Z dwóch powodów. Jedyną formą "ataku na świat" jest płyta w języku angielskim, bo w przeciwnym razie ograniczam grupę odbiorców swojego muzycznego przesłania do Polaków - kto za granicą słuchałby płyty po polsku? Pod względem tematycznym to jest płyta "międzynarodowa", dotyczy problemów ogólnoludzkich występujących na wszystkich kontynentach. W Japonii chodzą dzieci przebrane za kukiełki z komiksu, dziewczyny przerabiają się na lalki. To tylko moda..? Oczywiście, ale łatwo się w tym wszystkim zagubić, stracić dystans. Ktoś może powiedzieć "filozof się znalazł", ale musi być jakieś wołanie na puszczy, bo inaczej wszyscy owczym pędem za tym pobiegniemy. Druga sprawa to, że w Polsce nie widziałem dużego zainteresowania taką muzyką. Tymczasem dostałem 2500 e-maili odnośnie naszej płyty, tylko wczoraj 80. Na te 80, z Polski są może 3, pozostałe z takich państw jak: Brazylia, Wenezuela, USA, Wielka Brytania, Dania, Niemcy, Filipiny, Malezja, Australia, Nowa Zelandia. Ludzie piszą i pytają, kiedy przyjedziemy u nich zagrać.
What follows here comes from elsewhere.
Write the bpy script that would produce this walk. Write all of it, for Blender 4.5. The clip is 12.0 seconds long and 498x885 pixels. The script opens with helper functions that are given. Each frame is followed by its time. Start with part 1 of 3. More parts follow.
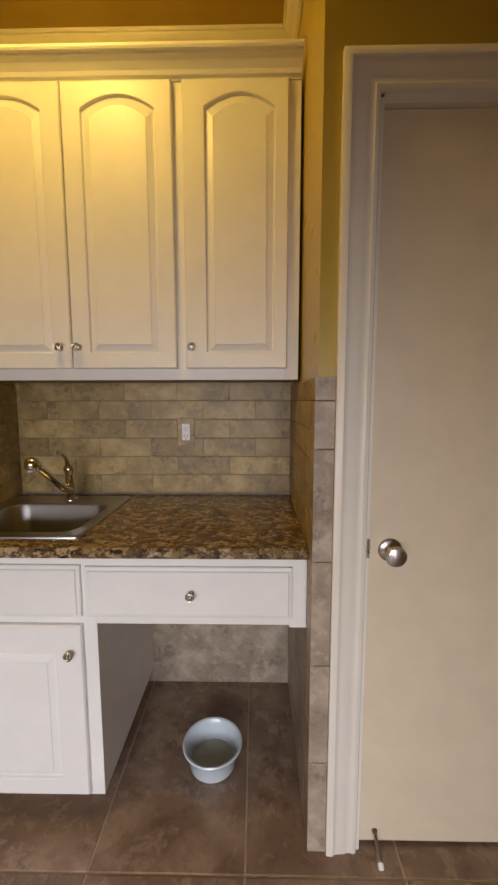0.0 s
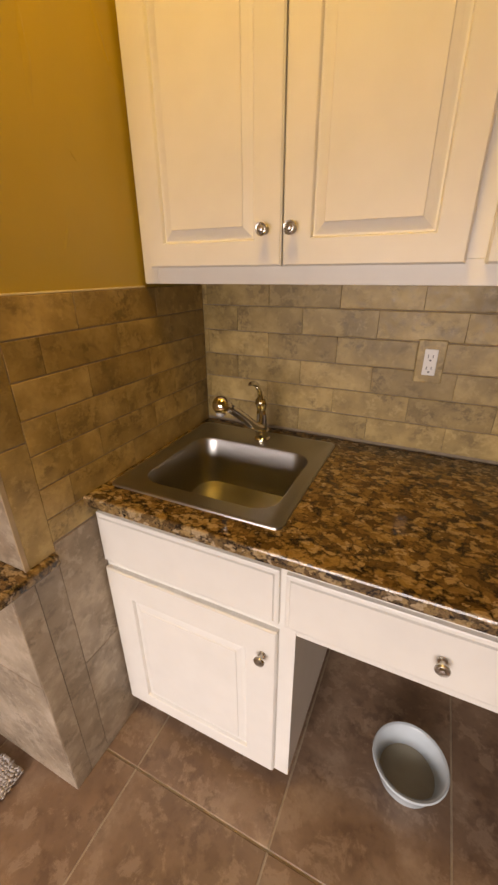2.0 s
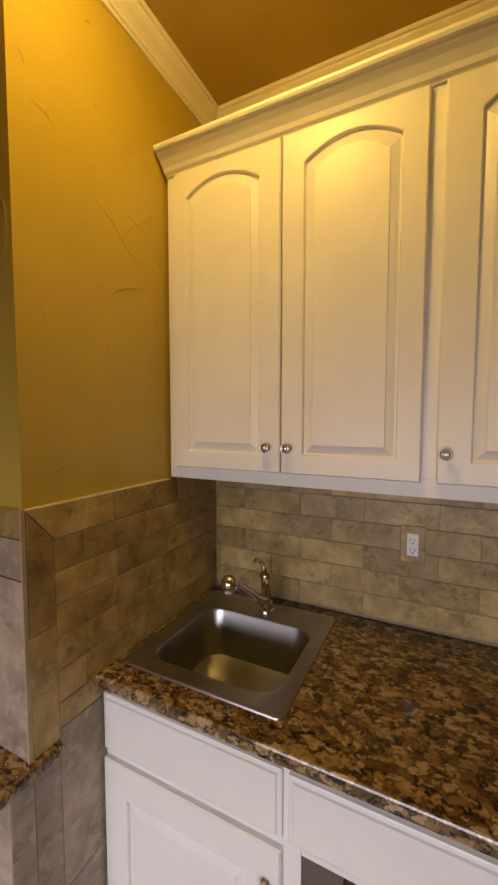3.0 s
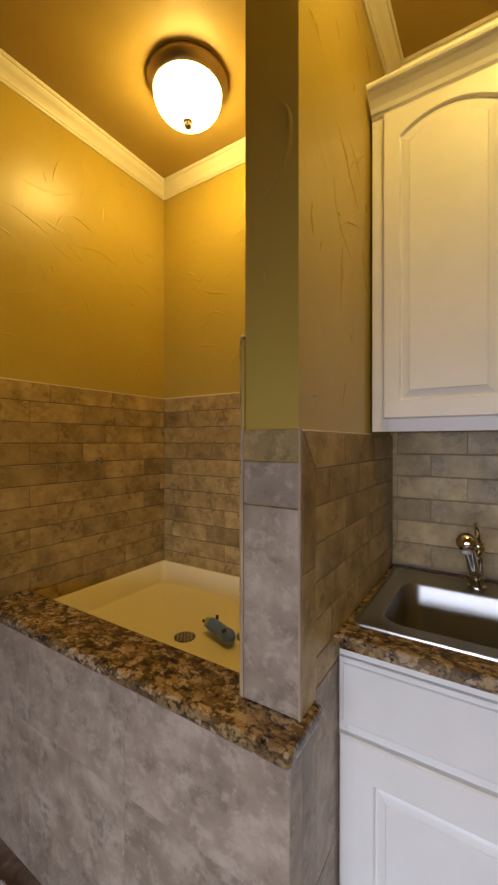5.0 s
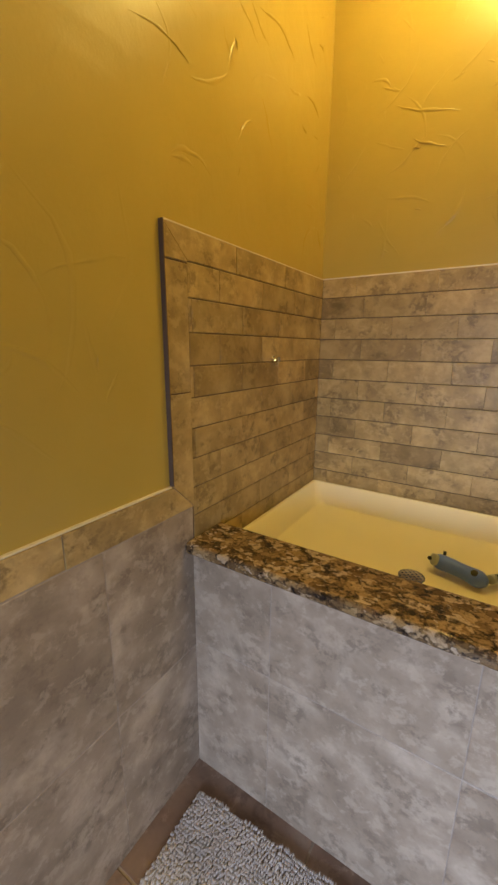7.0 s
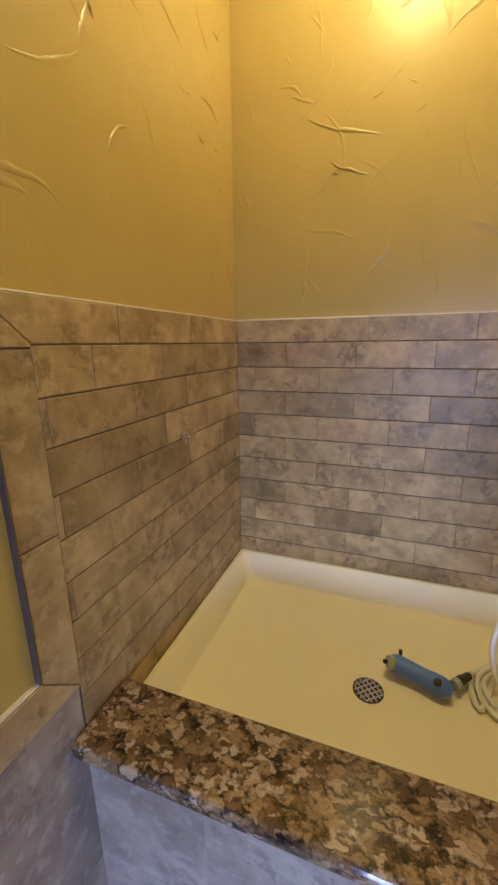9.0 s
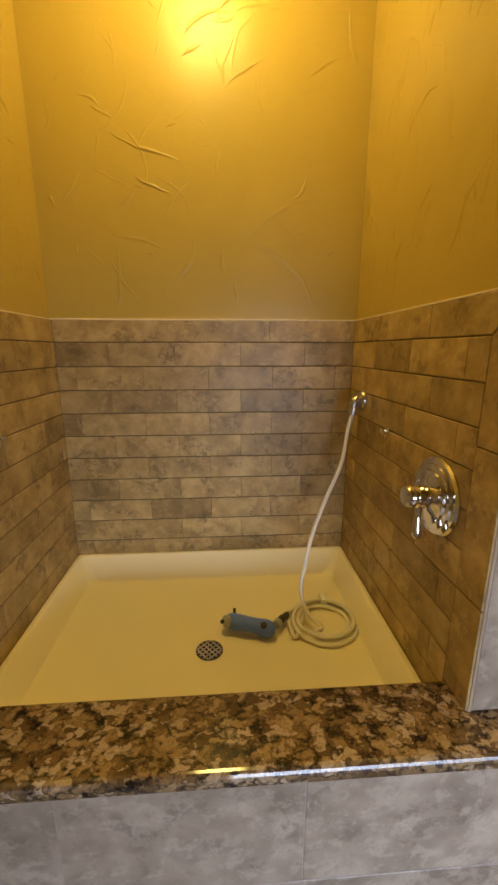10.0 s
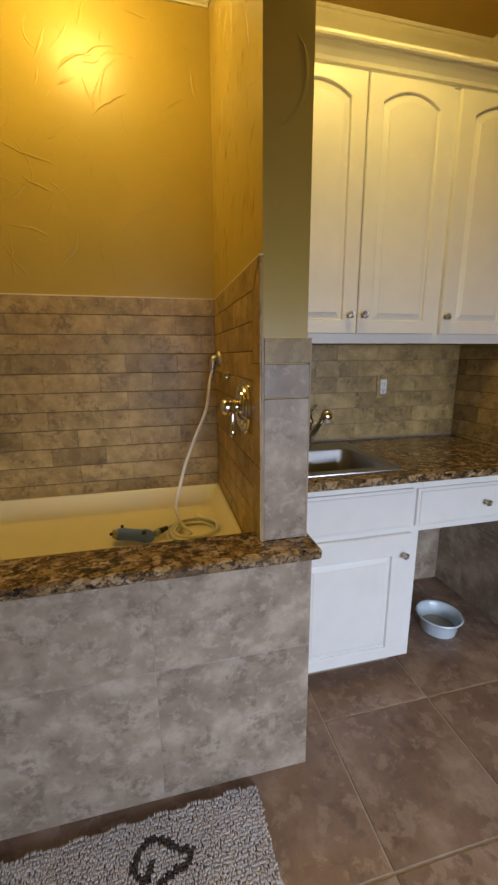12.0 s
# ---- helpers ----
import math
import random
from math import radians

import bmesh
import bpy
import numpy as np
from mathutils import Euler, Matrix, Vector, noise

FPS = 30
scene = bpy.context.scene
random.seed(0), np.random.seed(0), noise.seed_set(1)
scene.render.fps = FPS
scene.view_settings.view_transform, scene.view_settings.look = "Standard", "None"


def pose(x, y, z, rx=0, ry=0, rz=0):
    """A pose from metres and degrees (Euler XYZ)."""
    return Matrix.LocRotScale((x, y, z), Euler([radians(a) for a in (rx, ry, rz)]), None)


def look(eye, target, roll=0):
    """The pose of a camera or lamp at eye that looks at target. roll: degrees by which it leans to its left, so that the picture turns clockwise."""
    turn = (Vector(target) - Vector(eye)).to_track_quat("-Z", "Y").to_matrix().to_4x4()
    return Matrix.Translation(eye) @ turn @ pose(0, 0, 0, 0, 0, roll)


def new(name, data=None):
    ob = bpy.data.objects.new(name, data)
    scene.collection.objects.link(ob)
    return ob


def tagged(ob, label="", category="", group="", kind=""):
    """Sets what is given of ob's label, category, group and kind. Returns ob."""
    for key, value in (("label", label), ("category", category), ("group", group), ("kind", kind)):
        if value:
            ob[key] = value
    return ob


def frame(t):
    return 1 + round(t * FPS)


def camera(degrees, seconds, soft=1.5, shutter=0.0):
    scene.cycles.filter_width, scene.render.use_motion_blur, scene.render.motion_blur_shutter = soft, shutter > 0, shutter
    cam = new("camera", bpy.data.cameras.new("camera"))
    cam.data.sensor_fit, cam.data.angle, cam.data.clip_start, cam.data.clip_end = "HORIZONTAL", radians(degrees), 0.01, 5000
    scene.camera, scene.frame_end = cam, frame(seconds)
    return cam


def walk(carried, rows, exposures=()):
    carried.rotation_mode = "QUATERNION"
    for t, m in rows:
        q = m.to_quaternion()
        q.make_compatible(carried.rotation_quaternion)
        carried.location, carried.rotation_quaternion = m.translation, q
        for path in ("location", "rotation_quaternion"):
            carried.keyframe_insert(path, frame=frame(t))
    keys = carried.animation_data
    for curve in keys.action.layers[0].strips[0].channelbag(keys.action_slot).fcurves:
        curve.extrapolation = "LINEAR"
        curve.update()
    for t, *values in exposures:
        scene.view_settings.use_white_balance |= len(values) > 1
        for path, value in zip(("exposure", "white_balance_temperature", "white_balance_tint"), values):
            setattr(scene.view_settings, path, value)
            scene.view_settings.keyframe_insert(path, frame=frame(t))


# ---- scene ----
cam = camera(66.0, 12.0, soft=2.6)
PATH = [
    (0, (0.192, 0.139, 1.37), (0.157, 2.126, 1.146), -0.1),
    (0.5, (0.105, 0.384, 1.269), (-0.144, 2.272, 0.656), -0.1),
    (1, (-0.033, 0.563, 1.295), (-0.415, 2.34, 0.46), -0.2),
    (1.5, (-0.133, 0.645, 1.315), (-0.761, 2.351, 0.481), -0.5),
    (2, (-0.12, 0.624, 1.473), (-0.906, 2.27, 0.654), -0.5),
    (2.5, (-0.053, 0.537, 1.628), (-0.93, 2.288, 1.221), -0.6),
    (2.7, (-0.045, 0.513, 1.644), (-0.926, 2.294, 1.418), -0.3),
    (4.3, (-0.251, 0.454, 1.519), (-1.169, 2.23, 1.524), -0.2),
    (4.5, (-0.315, 0.43, 1.475), (-1.329, 2.154, 1.477), -0.2),
    (5, (-0.554, 0.306, 1.409), (-1.633, 1.99, 1.406), -0.0),
    (5.5, (-0.758, 0.211, 1.299), (-1.845, 1.89, 1.254), 0.1),
    (6, (-1.05, 0.174, 1.228), (-2.14, 1.828, 0.952), 0.4),
    (6.5, (-1.266, 0.171, 1.278), (-2.34, 1.8, 0.838), 0.2),
    (6.7, (-1.329, 0.181, 1.31), (-2.4, 1.804, 0.841), 0.3),
    (8.3, (-1.679, 0.449, 1.562), (-2.578, 2.167, 1.072), 0.3),
    (8.5, (-1.674, 0.496, 1.554), (-2.557, 2.224, 1.070), 0.2),
    (9, (-1.580, 0.527, 1.570), (-2.247, 2.345, 1.070), -0.7),
    (9.5, (-1.536, 0.47, 1.56), (-1.787, 2.396, 1.081), -0.2),
    (10, (-1.517, 0.428, 1.547), (-1.39, 2.367, 1.076), -0.0),
    (10.5, (-1.542, 0.342, 1.528), (-1.198, 2.255, 1.057), -0.0),
    (11, (-1.504, 0.223, 1.513), (-1.069, 2.117, 1.039), -0.3),
    (11.5, (-1.394, 0.094, 1.466), (-0.93, 1.989, 1.026), -0.4),
    (12, (-1.319, -0.019, 1.388), (-0.87, 1.88, 0.951), -0.4),
]
EXPOSURES = [(0, -0.06, 7900, 17), (0.5, 0.1, 9000, 18), (1.0, 0.27, 9700, 20), (1.5, 0.34, 9800, 22), (2.0, 0.34, 10000, 22), (2.5, -0.05, 9000, 23), (4.5, -0.27, 7000, 18), (5.0, -0.22, 6900, 17), (5.5, -0.15, 6700, 15), (6.0, 0.0, 6600, 13), (6.5, 0.25, 6500, 11), (8.5, 0.5, 4700, 21), (9.0, 0.42, 4600, 23), (9.5, 0.33, 5100, 19), (10.0, 0.2, 6300, 12), (10.5, 0.2, 6300, 9), (11.5, -0.08, 6400, 11), (12, -0.13, 6400, 11)]
walk(cam, [(t, look(eye, target, roll)) for t, eye, target, roll in PATH], EXPOSURES)

# ---- world, lamps and daylight ----
world = bpy.data.worlds.new("world")
scene.world = world
world.use_nodes = True
sky = world.node_tree.nodes.new("ShaderNodeTexSky")
sky.sky_type, sky.sun_disc, sky.sun_elevation, sky.sun_rotation = "NISHITA", False, radians(40), radians(180)
world.node_tree.links.new(sky.outputs[0], world.node_tree.nodes["Background"].inputs[0])
world.node_tree.nodes["Background"].inputs[1].default_value = 0.1
LAMP_GLOW = 50.0
LAMP_TINT = (1.0, 0.72, 0.18)
CEILING = 2.828
WINDOW = (-1.55, 0.95, 0.6, 1.8)   # x0, x1, z0, z1 of the assumed, unseen window behind the walk
SOUTH = -1.95
# sky stand-in set in the unseen window; narrow spread keeps upper walls dim
day = bpy.data.lights.new("window_light", "AREA")
day.shape, day.size, day.size_y = "RECTANGLE", WINDOW[1] - WINDOW[0] - 0.12, WINDOW[3] - WINDOW[2] - 0.3
day.energy, day.color, day.spread = 31.0, (0.68, 0.79, 1.0), radians(88)
new("window_light", day).matrix_world = look(((WINDOW[0] + WINDOW[1]) / 2, SOUTH - 0.05, (WINDOW[2] + WINDOW[3]) / 2), (-0.4, 1.0, -0.2))


# ---- materials ----
def nodes_of(name):
    m = bpy.data.materials.new(name)
    m.use_nodes = True
    nt = m.node_tree
    return m, nt, nt.nodes["Principled BSDF"]


def add(nt, kind, ins=None, **props):
    n = nt.nodes.new(kind)
    for k, v in props.items():
        if k == "operation":
            n.operation = v
        elif k == "data_type":
            n.data_type = v
        elif k == "blend_type":
            n.blend_type = v
        elif k == "feature":
            n.feature = v
    for k, v in (ins or {}).items():
        if isinstance(v, bpy.types.NodeSocket):
            nt.links.new(v, n.inputs[k])
        else:
            n.inputs[k].default_value = v
    return n


def ramp(nt, fac, stops):
    r = nt.nodes.new("ShaderNodeValToRGB")
    el = r.color_ramp.elements
    while len(el) < len(stops):
        el.new(0.5)
    for e, (p, c) in zip(el, stops):
        e.position, e.color = p, (*c, 1)
    nt.links.new(fac, r.inputs[0])
    return r.outputs[0]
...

Jak do tego doprowadziłeś?
Wszystko przez znany portal internetowy - zacząłem zapraszać różnych ludzi. Ktoś widzi twoje zdjęcie z gitarą i chce być twoim znajomym. Pierwszych 500 musiałem wyklikać sam, teraz już nic nie wysyłam. Oczywiście to nie są ludzie z branży, w sensie menedżerów, ale zazwyczaj muzycy i fani danego gatunku muzycznego. Zauważyli nas także ludzie profesjonalnie związani z branżą muzyczną - w jednym z niemieckich czasopism płyta dostała ocenę 11 na 15 punktów, a w jednym z portali 7,5 na 10. Staramy się docierać do wszelkich rejonów zainteresowanych taką muzyką, jaką tworzy Bremenn. Chcemy, żeby koncerty miały formę spektaklu z włączeniem pewnych elementów teatralnych, np. główny bohater pojawiałby się na scenie i na telebimach.
Nagraliście płytę w warunkach domowych.
Jestem przekonany, że przy dzisiejszym sprzęcie, jeśli ktoś choć trochę zainwestuje to może śmiało nagrać niezłą płytę w domowych warunkach. Najważniejsze rzeczy to akustyka pomieszczenia, dobre odsłuchy i świadomość do czego dążymy. Oczywiście nie twierdzę, że można zrobić czarną płytę Metalliki w domu, ale technologia obecnie bardzo ułatwiła działanie. Jednak takie samodzielne nagrywanie ma swoje pułapki, bo kiedy czas nie stanowi ograniczenia, można zarejestrować dużo zbędnych dźwięków. Często mniej znaczy lepiej. Człowiek, który nie ma doświadczenia może się pogubić w okiełznaniu weny twórczej.
Jakie jest rozwiązanie tego problemu?
Zazwyczaj błędy tkwią w aranżacji i w większości przypadków trzeba coś usuwać, a nie dodawać. Jeśli nagra się dziesięć gitar unisono, to one nie brzmią mocniej niż dwie, dobrze współpracujące z basem i bębnami. Trzeba też wiedzieć, czym kręcić. Można się tego nauczyć, ale to oczywiście wymaga pracy, a np. instrukcja do Pro Toolsa ma 450 stron (śmiech).